• SHORT EXERCISE: Find each line in the following listing that has the string "this", then state the count and nothing else.
++++++++
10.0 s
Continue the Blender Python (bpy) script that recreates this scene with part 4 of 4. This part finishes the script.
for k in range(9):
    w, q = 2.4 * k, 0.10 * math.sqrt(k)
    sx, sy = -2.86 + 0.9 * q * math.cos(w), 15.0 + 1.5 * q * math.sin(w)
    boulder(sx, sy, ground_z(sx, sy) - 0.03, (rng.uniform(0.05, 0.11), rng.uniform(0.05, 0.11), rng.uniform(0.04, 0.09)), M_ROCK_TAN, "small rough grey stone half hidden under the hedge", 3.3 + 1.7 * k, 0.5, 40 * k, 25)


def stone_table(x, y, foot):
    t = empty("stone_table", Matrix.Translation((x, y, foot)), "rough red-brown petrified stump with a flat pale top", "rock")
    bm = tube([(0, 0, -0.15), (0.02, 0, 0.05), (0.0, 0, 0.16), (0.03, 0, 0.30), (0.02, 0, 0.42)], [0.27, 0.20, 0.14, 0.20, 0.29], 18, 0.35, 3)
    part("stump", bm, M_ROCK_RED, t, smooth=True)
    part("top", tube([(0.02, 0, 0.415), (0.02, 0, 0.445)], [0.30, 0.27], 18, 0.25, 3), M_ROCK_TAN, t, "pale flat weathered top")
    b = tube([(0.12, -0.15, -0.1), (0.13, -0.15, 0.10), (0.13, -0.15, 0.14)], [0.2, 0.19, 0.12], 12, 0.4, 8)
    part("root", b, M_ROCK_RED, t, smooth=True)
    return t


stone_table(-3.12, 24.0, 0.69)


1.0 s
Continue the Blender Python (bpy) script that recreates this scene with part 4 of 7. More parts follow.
++++++++
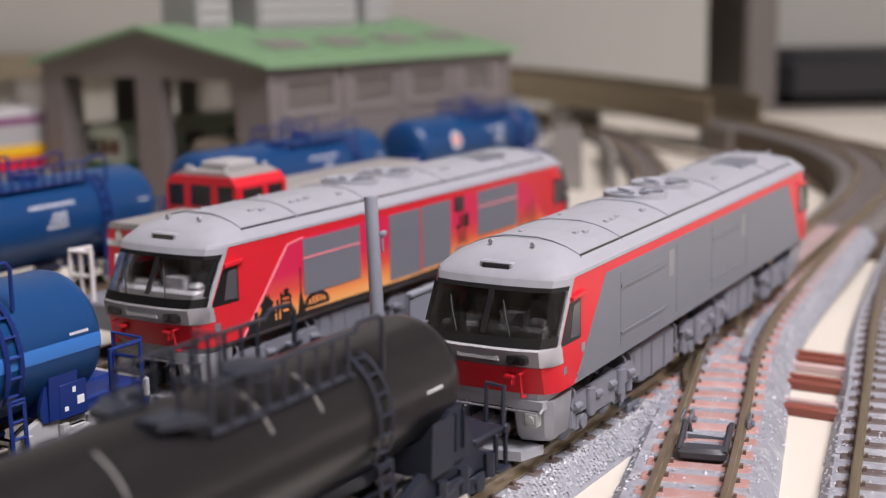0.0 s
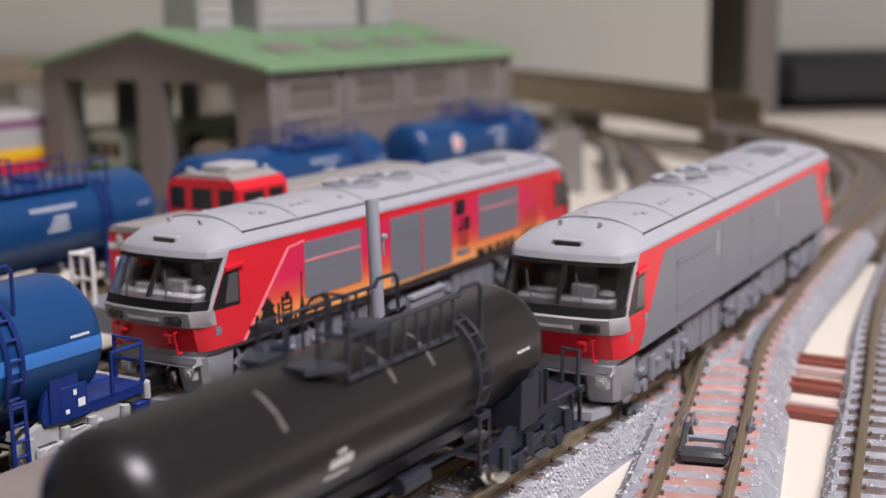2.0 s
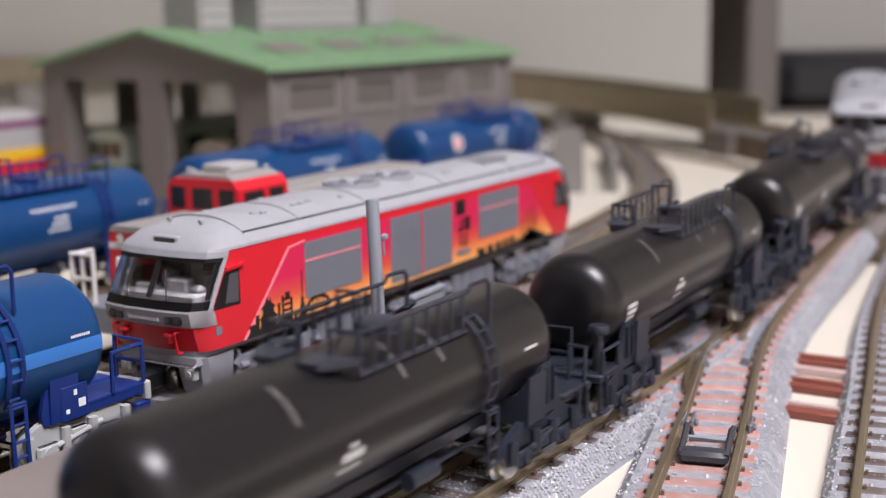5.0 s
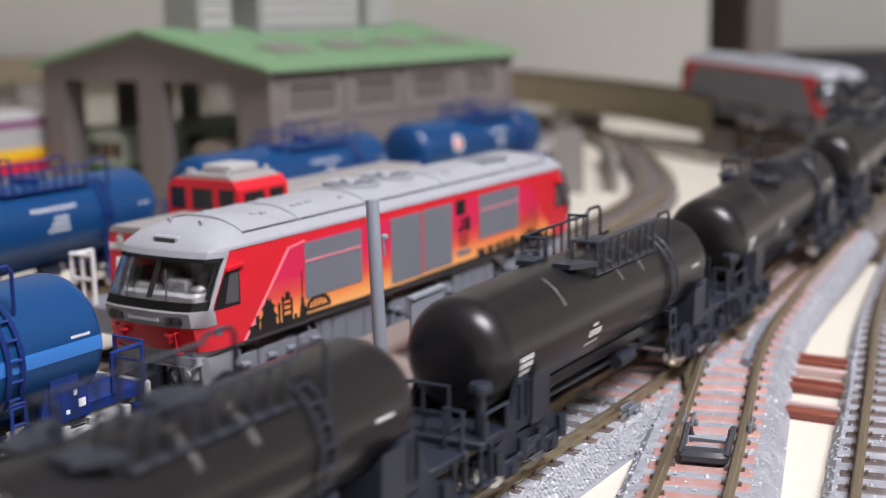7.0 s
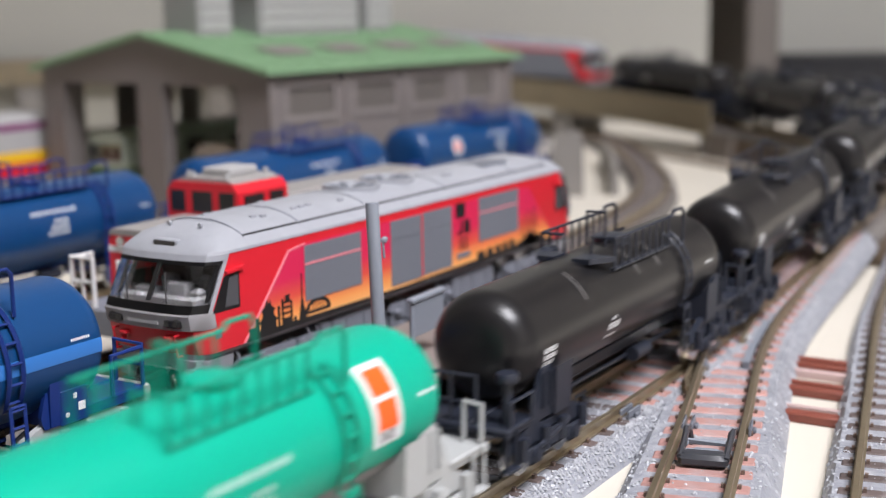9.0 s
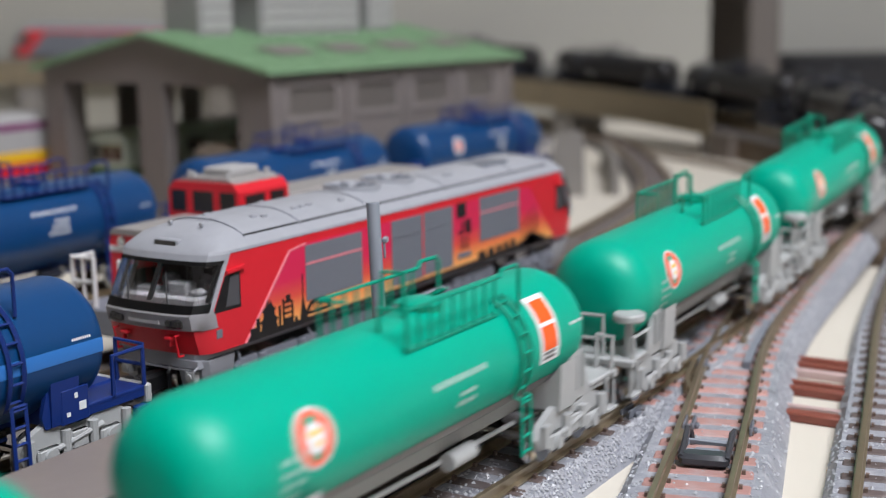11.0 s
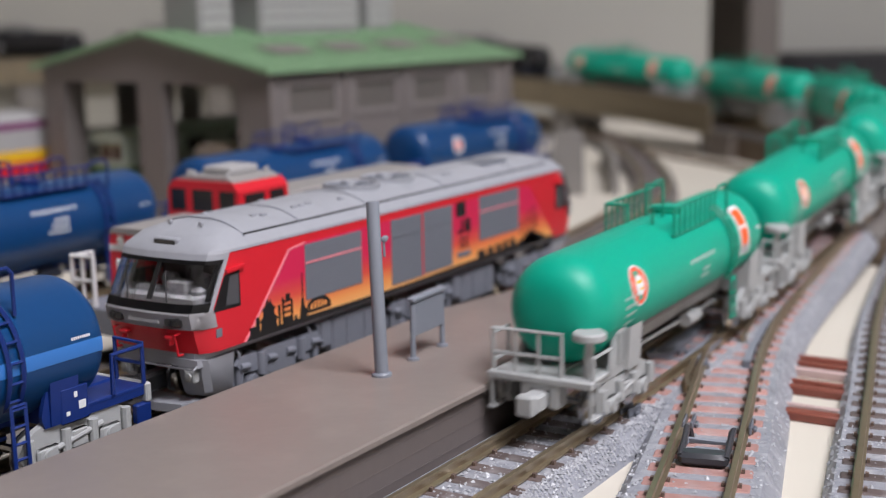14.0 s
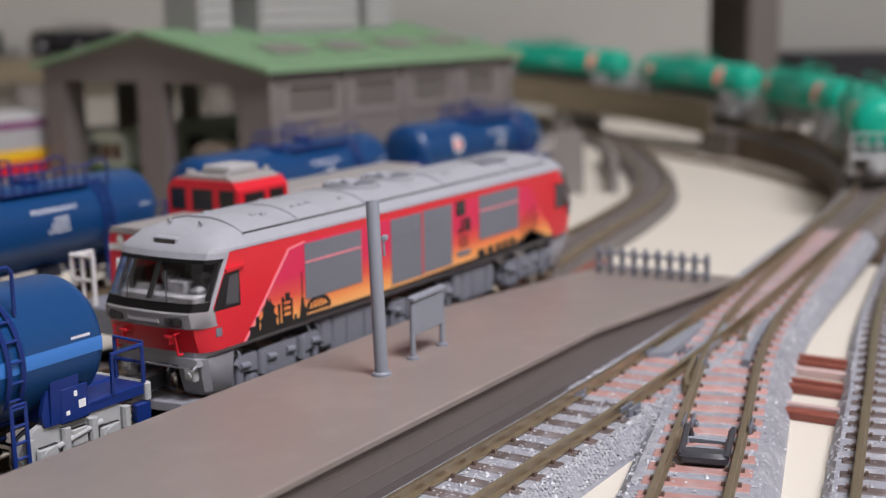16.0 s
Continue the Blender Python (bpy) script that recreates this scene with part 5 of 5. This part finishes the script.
++++++++
• TASK RESULT: 3